How to combine the signals

A single check on its own has a 20–30% false-positive rate at useful sensitivity. Five independent checks at the same threshold drop the joint false-positive rate dramatically — but only if the failures are independent. They usually are: lip-sync drift and face-landmark drift come from different generator components and fail together less often than chance.

The right way to use these is the same as for images: show the user every signal, let them see which fired and which didn't, and treat agreement across signals as the call.

What's coming

Three things are reshaping video forensics in 2026:

1. C2PA on video — Content Credentials work on video files just like images. Adobe Premiere can sign exports, news cameras can sign at capture. When present, signature beats every heuristic.
2. Audio-side forensics — vocoder fingerprinting, spectral analysis. Audio AI moves slower than video AI and often leaves cleaner tells.
3. Behavioral forensics — micro-expressions, blink patterns, breathing. Real humans blink every 2–10 seconds. Some AI faces blink on perfect rhythm. (Also: many AI faces don't blink enough.)

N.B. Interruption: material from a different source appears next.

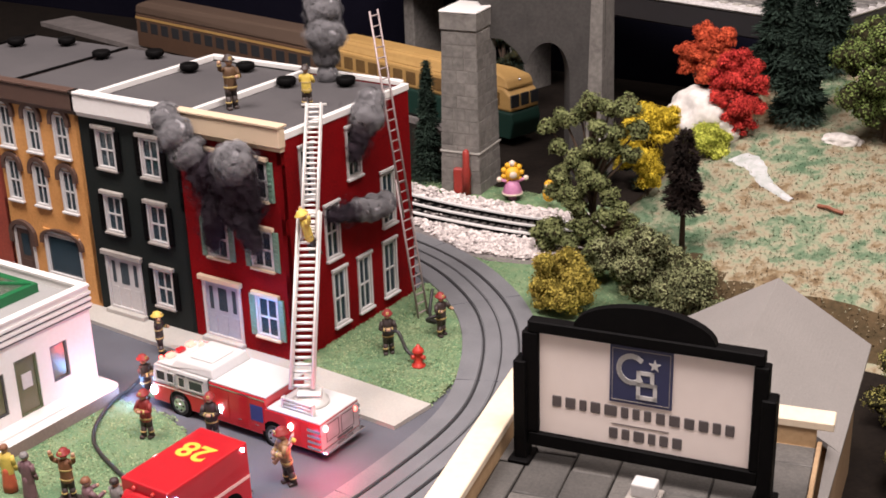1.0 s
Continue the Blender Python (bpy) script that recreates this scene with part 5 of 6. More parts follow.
figure(4.7, -33.7, 0.25, 200, FFL + " among bystanders", arms="hold", hat=F_REDHAT, coat=F_BROWN)
figure(-9.8, 5.2, 21.37, 60, FFL + " walking on the roof", coat=flat("figure_dark_tan", (0.12, 0.065, 0.03)), legs=F_COAT, hat=F_COAT, arms="mixed", h=5.2)
figure(-4.0, 8.8, 21.37, 200, FFL + " at ladder top", arms="hold", coat=F_YEL, legs=F_COAT, hat=F_COAT, h=4.1)
cl = LB.lerp(LT, 0.555)
figure(cl.x + 0.75, cl.y - 0.35, cl.z - 2.3, 150, "firefighter figurine in a yellow coat climbing the ladder", coat=F_YEL, legs=F_COAT, hat=F_YEL, band=None, arms="up", crouch=0.1, lean=-14)
figure(-5.5, -27.4, 0.25, 200, "bystander figurine in a yellow top and red skirt", coat=F_YEL, legs=F_ORANGE, hat=F_BROWN, band=None, robe=True, helmet=False, group="bystander figurines", h=4.3)
figure(-3.1, -27.5, 0.25, 190, "bystander figurine in a long plum-brown coat", coat=F_PURPLE, legs=F_PURPLE, hat=F_GREY, band=None, robe=True, helmet=False, group="bystander figurines", h=4.4)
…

We don't run video forensics on the site yet — it's the next modality after audio. In the meantime, our image forensic dashboard lets you analyze any video frame as a still, and the C2PA panel reads signatures from any signed file, video included.

The honest framing

Video detection is statistically easier than image detection because you have more frames to play with — but it's harder operationally because the signal is spread across time and most users only have a single short clip. The treadmill is the same: every generator release weakens the heuristics, every C2PA adoption strengthens the alternative.

Until provenance is universal, layered forensics remains the right tool. Watch the motion. Watch the eyes. Watch the seams between frames.